Elon Musk’s takeover of Twitter and its transformation into X has prompted fresh reflection in India about what was lost when the platform’s priorities changed. Long-time users in Mumbai say the site once helped them discover neighbours, make friends and exchange useful local information. Since the change of ownership and the move to engagement-driven algorithms, many of those networks have frayed.
Twitter’s decline in India
Early adopters recall a service that felt local. In 2009, Dr Piyul Mukherjee used a simple handle and could choose whether her posts reached people in her Powai neighbourhood, across Mumbai or beyond. That control helped tweets evolve into neighbourhood meet-ups and enduring friendships. For others, like photographer Netra Parekh, the platform eased the strain of relocating to a new city by turning online exchanges into real-world connections.
Wider utility emerged during crises. Writer-editor Peter Griffin points to the 2008 Mumbai attacks, when Twitter became a channel for rapid information and community response. Journalists, volunteers and residents used the site to share alerts and coordinate help. For a time, the platform was a reliable place to be informed and to form loose but meaningful social bonds.

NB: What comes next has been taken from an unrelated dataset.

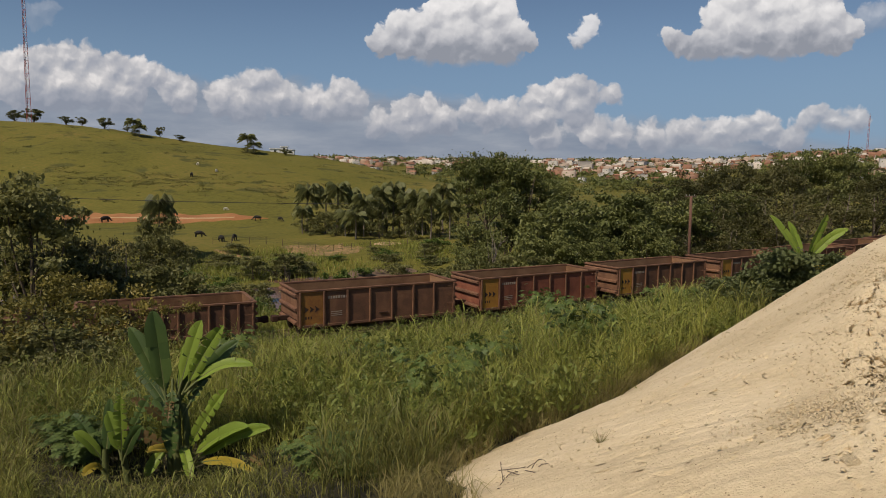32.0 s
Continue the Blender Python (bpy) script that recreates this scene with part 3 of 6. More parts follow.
def fractal(x, y, scale, octaves=4):
    out = np.zeros(x.shape)
    flat_x, flat_y = x.ravel(), y.ravel()
    vals = np.array([noise.fractal(Vector((a * scale, b * scale, 0.37)), 0.9, 2.1, octaves) for a, b in zip(flat_x, flat_y)])
    return vals.reshape(x.shape)


def sand_heap():
    xs = np.concatenate([np.arange(-1.5, 1.5, 0.08), np.arange(1.5, 2.7, 0.035), np.arange(2.7, 3.0, 0.021), np.arange(3.0, 5.9, 0.0115), np.arange(5.9, 7.8, 0.035), np.arange(7.8, 19, 0.12)])
    ys = np.concatenate([np.arange(1.2, 4, 0.06), np.arange(4, 5, 0.024), np.arange(5, 9.6, 0.0135), np.arange(9.6, 13, 0.04), np.arange(13, 27, 0.1)])
    X, Y = np.meshgrid(xs, ys, indexing="ij")
    Z = sand_height(X, Y)
    # clods and slumped cracks along the crest and its near end, runnels down the slope
    gap = crest_gap(X, Y)
    crumbly = np.exp(-(gap / 0.5) ** 2) * (0.45 + 0.55 * smooth(12.5, 9.0, Y)) + 0.6 * smooth(7.0, 5.4, Y) * np.exp(-(gap / 1.3) ** 2)
    side = sand_side(X, Y)
    crumbly *= np.where(side > 0, 1.0, 0.2)
    cut = np.zeros(X.shape)
    rough = fractal(X, Y, 1.5, 4)
    fine = fractal(X + 40, Y, 9.0, 3)
    split = fractal(X - 20, Y + 9, 3.4, 5)
    grit = fractal(X + 7, Y - 31, 20.0, 3)
    # trickles run straight down the slope from the crest
    flow = fractal((X * 0.36 + Y * 0.93) * 2.6, gap * 0.5, 1.0, 4)
    face = 1 - np.clip(crumbly, 0, 1)
    Z = Z + 0.05 * rough * (0.35 + 0.5 * crumbly) + 0.024 * fine * (0.12 + crumbly) + 0.009 * grit * (0.06 + crumbly)
    Z = Z + 0.035 * flow * smooth(0.3, 1.2, gap) * (side > 0)
    band = np.exp(-((gap - 0.32) / 0.22) ** 2) * (side > 0) * smooth(11.0, 8.6, Y)
    Z = Z + 0.022 * smooth(0.1, 0.3, fine) * band
    # ragged splits below the crest, a few on the face, and little pits where clods broke away
    rnd = np.random.default_rng(808)
    pits = []
    line = np.array(CREST[2:9])[:, :2]
    for c in range(230):
        t = rnd.uniform(0.5, 5.2)
        px, py = (np.interp(t, range(7), line[:, q]) for q in range(2))
        on_crest = c < 95
        away = abs(rnd.normal(0.16, 0.16)) if on_crest else rnd.uniform(0.4, 2.8)
        px, py = px - away * 0.93, py + away * 0.36 + rnd.normal(0, 0.1)
        if c > 125:  # the broken ground of the near shoulder
            px, py = rnd.uniform(2.5, 3.9), rnd.uniform(4.1, 6.1)
        turn = rnd.normal(1.12, 0.35)
        wide = 0.012 + 0.017 * rnd.uniform() ** 2 if on_crest else rnd.uniform(0.010, 0.015)
        for k in range(int(rnd.integers(3, 13 if on_crest else 5))):
            pits.append((px, py, wide * rnd.uniform(0.6, 1.5), rnd.uniform(0.10, 0.22) if on_crest else rnd.uniform(0.04, 0.09)))
            px, py = px + 0.03 * math.cos(turn) + rnd.normal(0, 0.008), py + 0.03 * math.sin(turn)
            turn += rnd.normal(0, 0.45)
    # one long split where the near shoulder breaks away
    for k in range(16):
        pits.append((3.33 + 0.012 * k + rnd.normal(0, 0.008), 5.05 + 0.03 * k, rnd.uniform(0.022, 0.04), 0.24))
    for px, py, r, deep in pits:
        i0, i1 = np.searchsorted(xs, (px - 2 * r, px + 2 * r))
        j0, j1 = np.searchsorted(ys, (py - 2.6 * r, py + 2.6 * r))
        if i1 > i0 and j1 > j0:
            d = np.hypot(X[i0:i1, j0:j1] - px, (Y[i0:i1, j0:j1] - py) * 0.7)
            hole = smooth(r * 1.2, r * 0.75, d) * deep
            cut[i0:i1, j0:j1] = np.maximum(cut[i0:i1, j0:j1], hole)
    X, Y, Z = X + 0.33 * cut, Y + 0.60 * cut, Z - 0.35 * cut
    # small slumps, pock marks and short cracks on the face
    Z = Z - 0.03 * smooth(0.40, 0.46, fine) * smooth(0.05, 0.2, split) * face * smooth(16, 9, Y)
    Z = Z - 0.02 * smooth(0.05, 0.02, np.abs(split)) * smooth(0.25, 0.4, fine) * face
    G = ground(X, Y)
    keep = Z > G - 0.12
    Z = np.maximum(Z, G - 0.2)
    k = len(ys)
    i, j = np.meshgrid(np.arange(len(xs) - 1), np.arange(k - 1), indexing="ij")
    ok = keep[:-1, :-1] | keep[1:, 1:] | keep[:-1, 1:] | keep[1:, :-1]
    f = np.stack([i * k + j, (i + 1) * k + j, (i + 1) * k + j + 1, i * k + j + 1], -1)[ok]
    me = quick_mesh("sand_mound", np.stack([X, Y, Z], -1).reshape(-1, 3), f)
    # packed smooth hollow floor behind the crest; mask that paints its shade as colour
    hollow_shade = np.where(side < 0, smooth(0.12, 0.75, gap + 0.12 * rough), 0.0)
    me.attributes.new("hollow_shade", "FLOAT", "POINT").data.foreach_set("value", hollow_shade.ravel().astype(np.float32))
    bm = bmesh.new()
    bm.from_mesh(me)
    bmesh.ops.delete(bm, geom=[v for v in bm.verts if not v.link_faces], context="VERTS")
    bm.to_mesh(me)
    bm.free()
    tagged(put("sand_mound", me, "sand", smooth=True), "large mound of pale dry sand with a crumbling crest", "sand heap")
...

The turning point, users say, came when algorithms began asking what would keep people engaged instead of who they wanted to hear from. Engagement optimisation reshaped feeds around positions and provocation rather than personalities and curiosity. Marketing consultant Harini Calamur describes a shift from curiosity to certainty, with outrage often outperforming quieter, constructive exchanges.
Quantitative research supports these impressions. Studies since the takeover in late 2022 show rises in hate speech and the amplification of polarising posts. An Italy National Research Council study published in February 2025 reported a substantial increase in racist and homophobic content, alongside higher like counts on such posts. For many users, the result has been a louder, more hostile environment.
The platform changes have practical effects. Paid verification, mass staff reductions and rapidly introduced features have altered how people interact and how content spreads. Some former regulars have quit, citing misinformation and harassment, while others keep a slim presence for news or to follow close contacts. Singer Vishal Dadlani has deleted the app entirely, urging others to safeguard their mental health.
Yet few have made a clean break. Older users retain a memory of Twitter as a space for discovery and informal civic exchange. Mukherjee believes there remains an audience for that experience, even if rebuilding networks on new platforms feels exhausting. The nostalgia speaks to a broader unease about the commodification of social needs, and a desire for platforms that prioritise human connection over metrics.
As X continues to evolve, the experience in India illustrates how structural design decisions can reshape online communities. Whether those bonds can be rebuilt, and on what terms, will determine if the platform ever regains the local intimacy that once made it a vital part of city life.
Key Takeaways:
- Twitter’s decline in India has left long-standing local communities feeling displaced as the platform shifted from neighbourhood discovery to engagement-driven feeds.
- Users in Mumbai recount how real-world friendships, neighbourhood meetups and disaster-response networks were undermined by algorithmic optimisation.
- Studies show a sharp rise in hate speech and amplification of polarising content since the platform became X, complicating efforts to rebuild safe digital spaces.